-- begin DATASET EXTRACT --
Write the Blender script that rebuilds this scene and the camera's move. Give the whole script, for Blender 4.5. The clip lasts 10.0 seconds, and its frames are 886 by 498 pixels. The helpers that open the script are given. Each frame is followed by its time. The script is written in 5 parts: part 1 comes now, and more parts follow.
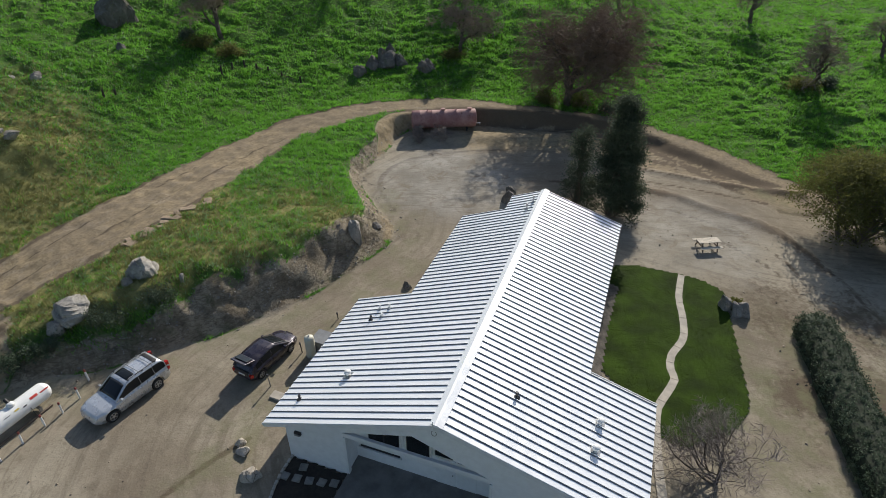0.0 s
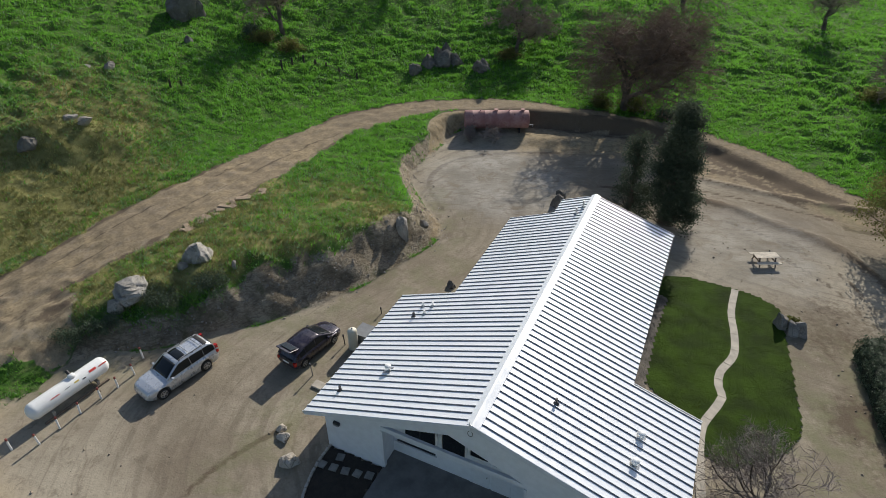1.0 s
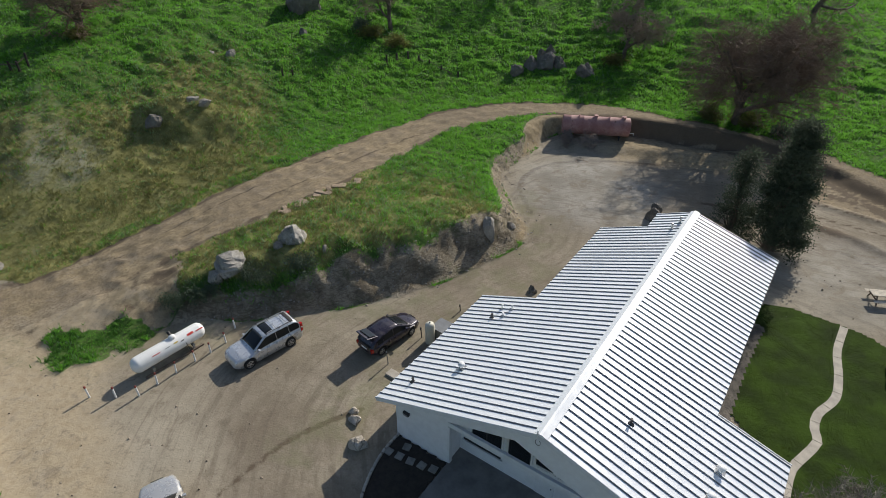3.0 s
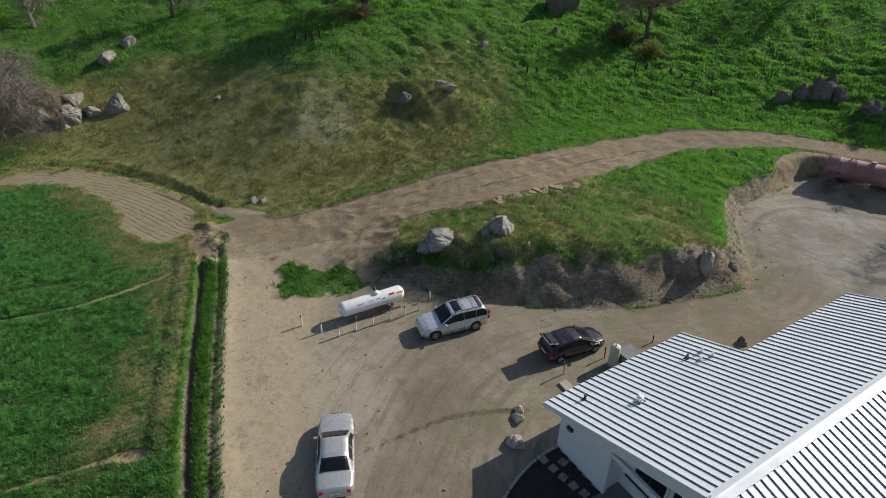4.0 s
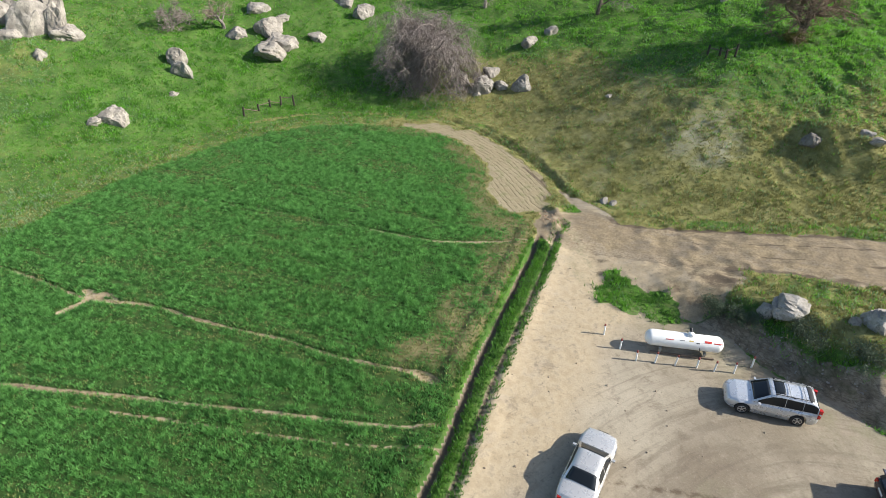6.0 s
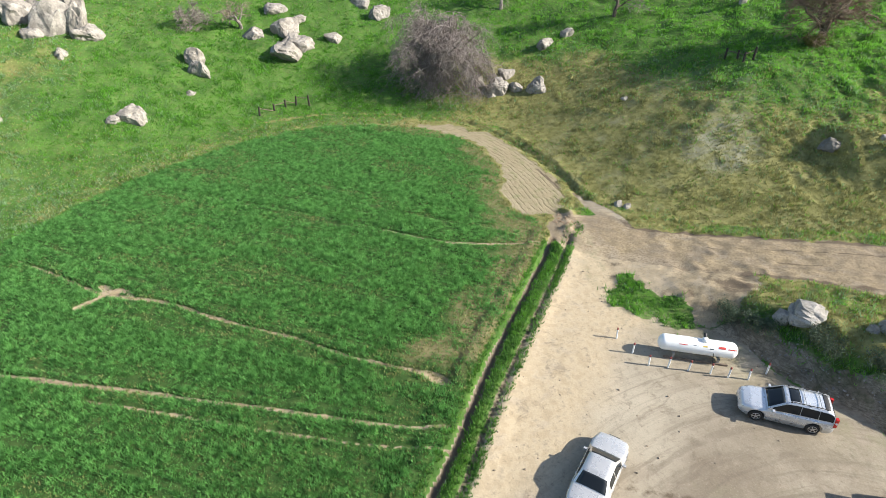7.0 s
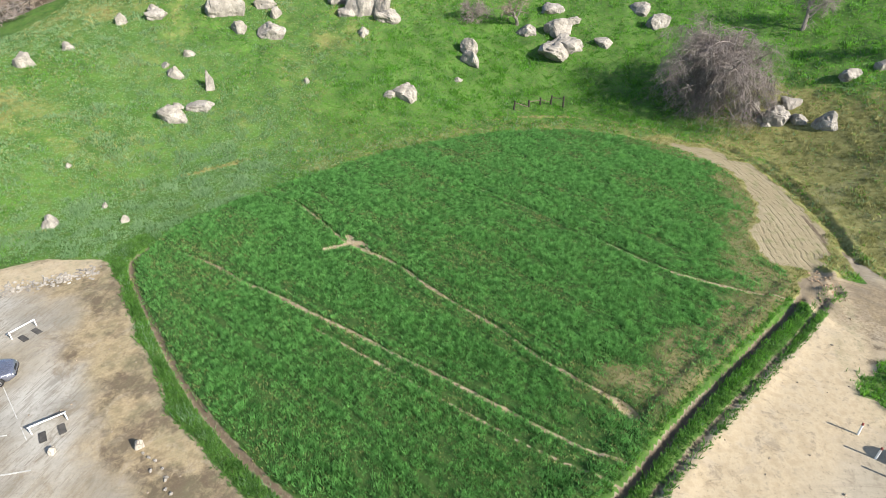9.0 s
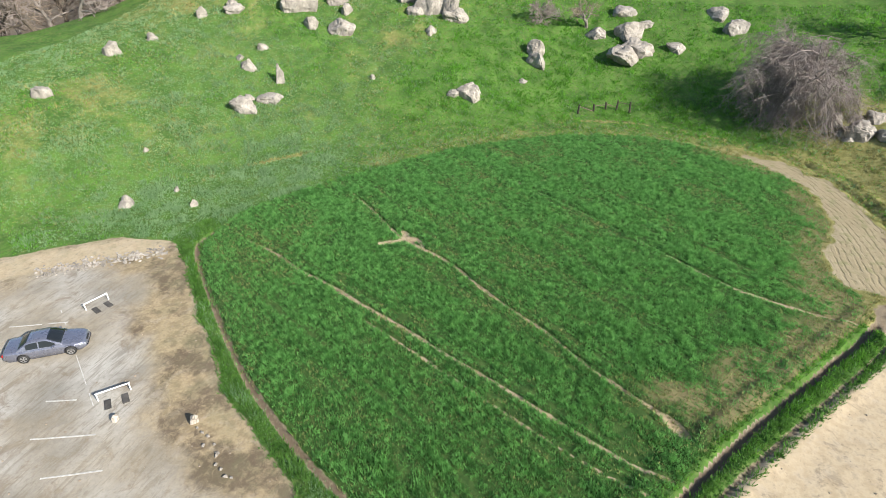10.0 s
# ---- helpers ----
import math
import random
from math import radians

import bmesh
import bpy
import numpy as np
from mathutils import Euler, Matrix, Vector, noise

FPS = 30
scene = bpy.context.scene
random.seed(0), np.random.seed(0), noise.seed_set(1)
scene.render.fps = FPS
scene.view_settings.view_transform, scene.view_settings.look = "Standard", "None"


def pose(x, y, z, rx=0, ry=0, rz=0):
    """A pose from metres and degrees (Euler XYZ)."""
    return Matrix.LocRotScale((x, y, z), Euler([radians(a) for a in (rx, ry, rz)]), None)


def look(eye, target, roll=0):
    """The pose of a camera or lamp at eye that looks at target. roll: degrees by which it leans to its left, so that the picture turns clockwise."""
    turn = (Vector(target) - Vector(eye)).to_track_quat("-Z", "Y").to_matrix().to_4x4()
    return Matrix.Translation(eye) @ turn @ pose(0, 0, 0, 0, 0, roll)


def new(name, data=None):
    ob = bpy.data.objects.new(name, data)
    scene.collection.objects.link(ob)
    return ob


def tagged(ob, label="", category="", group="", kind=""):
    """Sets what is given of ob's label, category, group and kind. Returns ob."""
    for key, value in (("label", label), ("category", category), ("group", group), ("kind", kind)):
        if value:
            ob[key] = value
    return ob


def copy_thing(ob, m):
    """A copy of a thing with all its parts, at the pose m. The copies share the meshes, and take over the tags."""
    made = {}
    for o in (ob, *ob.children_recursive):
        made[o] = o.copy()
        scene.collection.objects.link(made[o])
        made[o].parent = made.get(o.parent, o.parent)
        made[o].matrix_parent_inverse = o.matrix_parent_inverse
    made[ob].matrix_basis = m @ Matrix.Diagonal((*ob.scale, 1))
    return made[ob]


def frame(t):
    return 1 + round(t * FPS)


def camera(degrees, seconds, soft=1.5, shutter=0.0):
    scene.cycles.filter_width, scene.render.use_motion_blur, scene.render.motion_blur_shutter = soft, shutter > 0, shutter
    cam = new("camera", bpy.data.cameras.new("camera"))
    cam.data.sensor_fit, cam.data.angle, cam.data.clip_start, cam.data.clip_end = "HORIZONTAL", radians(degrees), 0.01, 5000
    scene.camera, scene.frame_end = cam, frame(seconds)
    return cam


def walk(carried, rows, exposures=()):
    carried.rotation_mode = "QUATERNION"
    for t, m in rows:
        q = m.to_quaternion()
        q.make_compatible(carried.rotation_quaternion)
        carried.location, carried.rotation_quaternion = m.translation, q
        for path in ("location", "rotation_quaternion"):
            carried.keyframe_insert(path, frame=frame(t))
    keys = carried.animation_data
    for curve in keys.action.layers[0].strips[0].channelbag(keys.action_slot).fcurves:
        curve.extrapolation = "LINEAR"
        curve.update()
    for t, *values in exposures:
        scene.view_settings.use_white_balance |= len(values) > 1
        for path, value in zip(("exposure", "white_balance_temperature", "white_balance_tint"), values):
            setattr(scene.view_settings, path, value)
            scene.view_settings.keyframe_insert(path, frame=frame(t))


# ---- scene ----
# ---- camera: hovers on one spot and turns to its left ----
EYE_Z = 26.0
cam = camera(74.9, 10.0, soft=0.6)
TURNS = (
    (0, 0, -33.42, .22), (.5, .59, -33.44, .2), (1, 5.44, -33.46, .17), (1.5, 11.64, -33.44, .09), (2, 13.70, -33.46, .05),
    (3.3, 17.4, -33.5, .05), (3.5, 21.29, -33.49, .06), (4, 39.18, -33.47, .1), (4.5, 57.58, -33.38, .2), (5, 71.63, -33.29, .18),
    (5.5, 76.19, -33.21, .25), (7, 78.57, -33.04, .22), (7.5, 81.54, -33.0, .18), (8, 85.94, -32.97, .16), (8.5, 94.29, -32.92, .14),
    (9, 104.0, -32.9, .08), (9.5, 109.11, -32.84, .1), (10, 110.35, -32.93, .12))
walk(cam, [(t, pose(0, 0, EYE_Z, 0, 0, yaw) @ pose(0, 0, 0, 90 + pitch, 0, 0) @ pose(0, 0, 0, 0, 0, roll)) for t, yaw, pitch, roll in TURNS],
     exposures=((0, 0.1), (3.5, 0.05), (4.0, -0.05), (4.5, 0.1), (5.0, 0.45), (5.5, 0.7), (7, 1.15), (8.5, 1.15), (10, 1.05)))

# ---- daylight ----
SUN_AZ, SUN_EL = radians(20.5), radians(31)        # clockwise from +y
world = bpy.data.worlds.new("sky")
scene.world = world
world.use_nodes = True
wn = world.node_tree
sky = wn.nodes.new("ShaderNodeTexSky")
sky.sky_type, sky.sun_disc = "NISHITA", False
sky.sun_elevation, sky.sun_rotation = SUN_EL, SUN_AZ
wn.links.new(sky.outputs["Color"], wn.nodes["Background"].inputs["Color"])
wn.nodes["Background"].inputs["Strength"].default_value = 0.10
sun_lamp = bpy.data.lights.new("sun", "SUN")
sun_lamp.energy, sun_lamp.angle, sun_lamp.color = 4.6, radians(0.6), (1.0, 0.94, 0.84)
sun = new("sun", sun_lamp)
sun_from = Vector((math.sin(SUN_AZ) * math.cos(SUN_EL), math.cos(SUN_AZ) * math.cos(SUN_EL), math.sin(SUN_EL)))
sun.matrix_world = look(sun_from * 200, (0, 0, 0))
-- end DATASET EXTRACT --
-- begin DATASET EXTRACT --
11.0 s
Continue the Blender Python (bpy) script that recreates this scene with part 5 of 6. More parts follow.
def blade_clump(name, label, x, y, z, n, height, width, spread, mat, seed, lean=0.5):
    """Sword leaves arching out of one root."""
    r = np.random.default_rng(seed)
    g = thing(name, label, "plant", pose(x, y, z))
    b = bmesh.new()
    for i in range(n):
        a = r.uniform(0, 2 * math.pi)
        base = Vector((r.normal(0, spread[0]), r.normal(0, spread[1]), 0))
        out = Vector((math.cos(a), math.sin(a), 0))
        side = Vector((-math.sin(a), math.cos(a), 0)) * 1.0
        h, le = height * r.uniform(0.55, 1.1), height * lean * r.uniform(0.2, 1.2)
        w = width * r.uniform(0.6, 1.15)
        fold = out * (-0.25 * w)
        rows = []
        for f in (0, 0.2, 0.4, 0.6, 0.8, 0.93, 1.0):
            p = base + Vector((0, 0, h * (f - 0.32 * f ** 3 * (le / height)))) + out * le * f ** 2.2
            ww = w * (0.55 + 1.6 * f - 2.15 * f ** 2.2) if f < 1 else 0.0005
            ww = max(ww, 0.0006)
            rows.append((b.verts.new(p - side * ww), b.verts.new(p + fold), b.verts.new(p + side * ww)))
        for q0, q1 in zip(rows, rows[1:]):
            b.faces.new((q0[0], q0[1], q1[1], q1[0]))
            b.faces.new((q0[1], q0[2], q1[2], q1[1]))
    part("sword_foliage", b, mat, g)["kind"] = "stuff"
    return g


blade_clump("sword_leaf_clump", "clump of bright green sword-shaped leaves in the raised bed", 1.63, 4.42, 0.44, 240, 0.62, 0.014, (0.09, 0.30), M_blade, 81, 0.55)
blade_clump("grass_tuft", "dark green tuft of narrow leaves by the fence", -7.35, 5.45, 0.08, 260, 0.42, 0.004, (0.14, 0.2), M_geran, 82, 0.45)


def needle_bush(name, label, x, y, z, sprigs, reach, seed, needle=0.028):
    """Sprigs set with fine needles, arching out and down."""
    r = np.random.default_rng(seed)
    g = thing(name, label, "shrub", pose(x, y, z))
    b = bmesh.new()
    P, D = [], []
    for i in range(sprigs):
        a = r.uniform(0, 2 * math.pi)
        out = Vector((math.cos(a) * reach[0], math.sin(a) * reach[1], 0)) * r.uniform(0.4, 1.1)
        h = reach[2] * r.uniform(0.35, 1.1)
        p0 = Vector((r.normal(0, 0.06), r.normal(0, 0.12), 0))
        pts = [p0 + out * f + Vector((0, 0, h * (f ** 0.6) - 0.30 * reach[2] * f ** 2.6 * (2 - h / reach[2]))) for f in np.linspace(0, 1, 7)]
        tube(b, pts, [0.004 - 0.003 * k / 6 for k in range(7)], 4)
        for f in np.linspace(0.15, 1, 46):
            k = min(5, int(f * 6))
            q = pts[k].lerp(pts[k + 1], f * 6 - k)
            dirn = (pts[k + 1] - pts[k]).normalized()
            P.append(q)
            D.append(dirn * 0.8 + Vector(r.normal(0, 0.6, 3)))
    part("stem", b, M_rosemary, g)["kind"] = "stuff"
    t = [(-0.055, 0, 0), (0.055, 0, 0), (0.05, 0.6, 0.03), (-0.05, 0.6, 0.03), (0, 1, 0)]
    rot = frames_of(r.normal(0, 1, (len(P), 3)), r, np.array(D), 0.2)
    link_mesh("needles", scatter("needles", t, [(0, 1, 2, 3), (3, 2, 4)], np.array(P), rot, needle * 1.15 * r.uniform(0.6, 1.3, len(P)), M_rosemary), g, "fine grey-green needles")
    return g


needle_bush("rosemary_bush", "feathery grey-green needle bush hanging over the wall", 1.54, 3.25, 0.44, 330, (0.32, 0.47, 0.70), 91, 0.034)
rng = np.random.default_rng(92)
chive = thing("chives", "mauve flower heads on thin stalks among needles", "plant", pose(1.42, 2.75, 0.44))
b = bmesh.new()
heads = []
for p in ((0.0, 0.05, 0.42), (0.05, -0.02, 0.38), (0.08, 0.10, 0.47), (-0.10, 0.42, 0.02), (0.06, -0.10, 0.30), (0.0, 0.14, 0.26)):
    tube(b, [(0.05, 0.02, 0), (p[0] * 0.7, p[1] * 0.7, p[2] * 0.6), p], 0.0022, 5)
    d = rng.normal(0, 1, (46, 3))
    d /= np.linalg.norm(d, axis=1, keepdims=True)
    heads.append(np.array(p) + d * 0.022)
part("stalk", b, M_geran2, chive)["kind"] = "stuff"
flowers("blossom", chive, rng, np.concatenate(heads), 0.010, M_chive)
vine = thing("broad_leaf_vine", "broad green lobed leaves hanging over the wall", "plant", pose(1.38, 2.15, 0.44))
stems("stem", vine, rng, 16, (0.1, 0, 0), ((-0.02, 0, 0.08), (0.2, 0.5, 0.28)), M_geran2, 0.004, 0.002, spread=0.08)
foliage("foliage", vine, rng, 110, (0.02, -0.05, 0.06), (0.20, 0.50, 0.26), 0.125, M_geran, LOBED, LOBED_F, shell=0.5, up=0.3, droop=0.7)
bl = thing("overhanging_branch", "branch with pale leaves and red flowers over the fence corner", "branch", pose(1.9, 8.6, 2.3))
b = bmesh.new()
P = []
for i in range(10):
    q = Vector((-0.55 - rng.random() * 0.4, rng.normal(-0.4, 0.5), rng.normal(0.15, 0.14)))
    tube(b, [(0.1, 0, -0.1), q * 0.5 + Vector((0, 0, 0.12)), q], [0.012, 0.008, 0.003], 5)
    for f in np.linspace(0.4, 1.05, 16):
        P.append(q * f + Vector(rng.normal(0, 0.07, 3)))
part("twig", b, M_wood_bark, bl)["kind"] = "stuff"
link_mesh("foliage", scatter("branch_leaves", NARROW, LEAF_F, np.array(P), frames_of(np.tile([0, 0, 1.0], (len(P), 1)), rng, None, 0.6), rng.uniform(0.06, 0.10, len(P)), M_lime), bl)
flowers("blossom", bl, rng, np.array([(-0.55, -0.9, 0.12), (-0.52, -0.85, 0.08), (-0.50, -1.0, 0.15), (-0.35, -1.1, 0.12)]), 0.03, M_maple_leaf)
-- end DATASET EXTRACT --
-- begin DATASET EXTRACT --
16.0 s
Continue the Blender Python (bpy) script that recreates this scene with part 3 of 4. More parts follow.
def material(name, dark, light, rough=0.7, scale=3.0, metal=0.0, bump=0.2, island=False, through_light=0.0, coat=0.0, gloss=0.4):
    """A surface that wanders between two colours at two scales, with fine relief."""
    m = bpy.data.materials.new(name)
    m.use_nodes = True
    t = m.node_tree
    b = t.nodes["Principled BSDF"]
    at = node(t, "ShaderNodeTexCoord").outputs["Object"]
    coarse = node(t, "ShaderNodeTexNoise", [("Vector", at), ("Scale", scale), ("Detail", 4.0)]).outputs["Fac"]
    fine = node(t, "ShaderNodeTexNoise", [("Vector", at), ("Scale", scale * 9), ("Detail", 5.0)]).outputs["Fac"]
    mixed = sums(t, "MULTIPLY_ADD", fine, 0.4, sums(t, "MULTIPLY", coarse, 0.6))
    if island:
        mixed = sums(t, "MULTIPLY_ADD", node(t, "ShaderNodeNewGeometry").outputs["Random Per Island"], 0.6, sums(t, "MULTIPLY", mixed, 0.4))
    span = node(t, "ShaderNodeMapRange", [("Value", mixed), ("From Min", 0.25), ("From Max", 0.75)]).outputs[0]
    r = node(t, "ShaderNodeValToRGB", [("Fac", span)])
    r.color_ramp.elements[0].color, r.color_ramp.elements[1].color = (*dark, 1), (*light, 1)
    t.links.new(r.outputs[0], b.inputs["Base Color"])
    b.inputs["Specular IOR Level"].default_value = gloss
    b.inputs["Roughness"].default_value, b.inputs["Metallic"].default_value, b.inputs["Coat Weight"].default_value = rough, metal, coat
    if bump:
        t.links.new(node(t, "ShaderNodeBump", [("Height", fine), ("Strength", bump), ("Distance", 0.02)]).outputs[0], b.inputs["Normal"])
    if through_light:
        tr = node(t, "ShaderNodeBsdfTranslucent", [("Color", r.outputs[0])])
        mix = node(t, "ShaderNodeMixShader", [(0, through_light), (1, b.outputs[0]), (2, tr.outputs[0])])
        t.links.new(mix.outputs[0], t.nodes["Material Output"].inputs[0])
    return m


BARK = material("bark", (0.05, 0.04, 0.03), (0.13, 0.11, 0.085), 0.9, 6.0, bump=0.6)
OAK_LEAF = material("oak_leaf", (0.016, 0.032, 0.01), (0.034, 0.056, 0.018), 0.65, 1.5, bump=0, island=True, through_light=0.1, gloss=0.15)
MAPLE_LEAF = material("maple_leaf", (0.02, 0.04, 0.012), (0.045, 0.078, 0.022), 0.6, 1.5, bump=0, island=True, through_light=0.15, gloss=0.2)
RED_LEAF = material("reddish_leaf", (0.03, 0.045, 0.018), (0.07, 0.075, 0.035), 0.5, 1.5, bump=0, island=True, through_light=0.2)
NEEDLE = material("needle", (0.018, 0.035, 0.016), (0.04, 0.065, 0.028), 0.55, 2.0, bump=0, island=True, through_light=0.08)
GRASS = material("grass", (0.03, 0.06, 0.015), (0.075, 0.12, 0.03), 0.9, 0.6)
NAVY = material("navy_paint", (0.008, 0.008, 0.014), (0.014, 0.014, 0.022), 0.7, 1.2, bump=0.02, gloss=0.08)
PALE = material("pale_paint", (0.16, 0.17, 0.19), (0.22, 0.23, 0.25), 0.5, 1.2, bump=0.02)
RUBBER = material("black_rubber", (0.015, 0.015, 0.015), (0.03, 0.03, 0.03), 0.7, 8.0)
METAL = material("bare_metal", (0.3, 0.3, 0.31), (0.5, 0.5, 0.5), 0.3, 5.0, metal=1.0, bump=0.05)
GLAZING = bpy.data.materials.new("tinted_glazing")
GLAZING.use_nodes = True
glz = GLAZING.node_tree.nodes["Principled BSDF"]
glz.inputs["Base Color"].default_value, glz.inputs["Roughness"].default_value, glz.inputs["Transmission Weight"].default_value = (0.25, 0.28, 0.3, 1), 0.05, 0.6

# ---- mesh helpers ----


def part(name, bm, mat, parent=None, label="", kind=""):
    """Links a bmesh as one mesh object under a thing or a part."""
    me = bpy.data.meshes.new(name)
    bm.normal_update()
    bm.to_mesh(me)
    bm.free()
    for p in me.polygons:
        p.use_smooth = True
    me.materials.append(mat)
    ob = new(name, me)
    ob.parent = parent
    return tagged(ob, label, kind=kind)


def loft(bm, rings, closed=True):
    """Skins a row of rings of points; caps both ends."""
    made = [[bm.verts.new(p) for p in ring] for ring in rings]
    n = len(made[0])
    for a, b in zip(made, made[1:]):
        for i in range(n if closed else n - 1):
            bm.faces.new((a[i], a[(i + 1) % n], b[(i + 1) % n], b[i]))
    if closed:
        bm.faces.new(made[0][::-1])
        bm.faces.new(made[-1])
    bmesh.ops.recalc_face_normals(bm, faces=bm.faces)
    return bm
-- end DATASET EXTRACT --
WHAT IS NEEDED | Above are some records. Reproduce the lines from the one with "Write the Blender" down to the one with "# ---- helpers", keeping both, and leave every picture out.

RESULT BELOW |
Write the Blender script that rebuilds this scene and the camera's move. Give the whole script, for Blender 4.5. The clip lasts 10.0 seconds, and its frames are 886 by 498 pixels. The helpers that open the script are given. Each frame is followed by its time. The script is written in 5 parts: part 1 comes now, and more parts follow.
0.0 s
1.0 s
3.0 s
4.0 s
6.0 s
7.0 s
9.0 s
10.0 s
# ---- helpers ----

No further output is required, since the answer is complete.